Again, this guidance should be used as just that, "guidance" and most assuredly should not be taken as "the only right answer"! Carefully consider your situation and use these items to guide your own decision making process based upon your unique environment, needs, and constraints.
Most "tradition" Unix systems store email as files on the file system. There have been basically two models for storing email as files, the "mbox" and the "maildir" formats. While these have served the purposes requested of them and while knowing that many very large email systems exist using these solutions, most "modern" mail systems leverage a relational database system of some kind for storing emails.

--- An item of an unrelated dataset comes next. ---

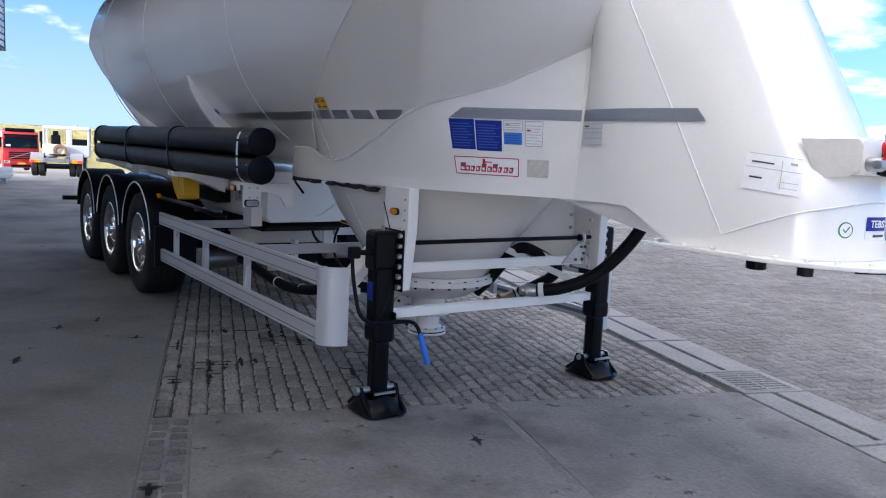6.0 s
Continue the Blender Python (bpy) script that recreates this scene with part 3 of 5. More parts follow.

Without delving too deeply into the details, I wanted my mail system to leverage more of a relational database backend than the traditional file system based mail systems. I am sure there are security and scalability arguments on both sides; however, my decision was less based on these issues than the fact that most (other than Unix) modern mail systems have moved away from file based storage for a number of reasons.
One not of caution is that when choosing a database, rather than file based mail storage, you are significantly limiting your options in other areas of the architecture. Simply put, there is greater and more broad support for both "mbox" and "maildir" when it comes to choices for various components within the architecture that if one chooses a different storage format.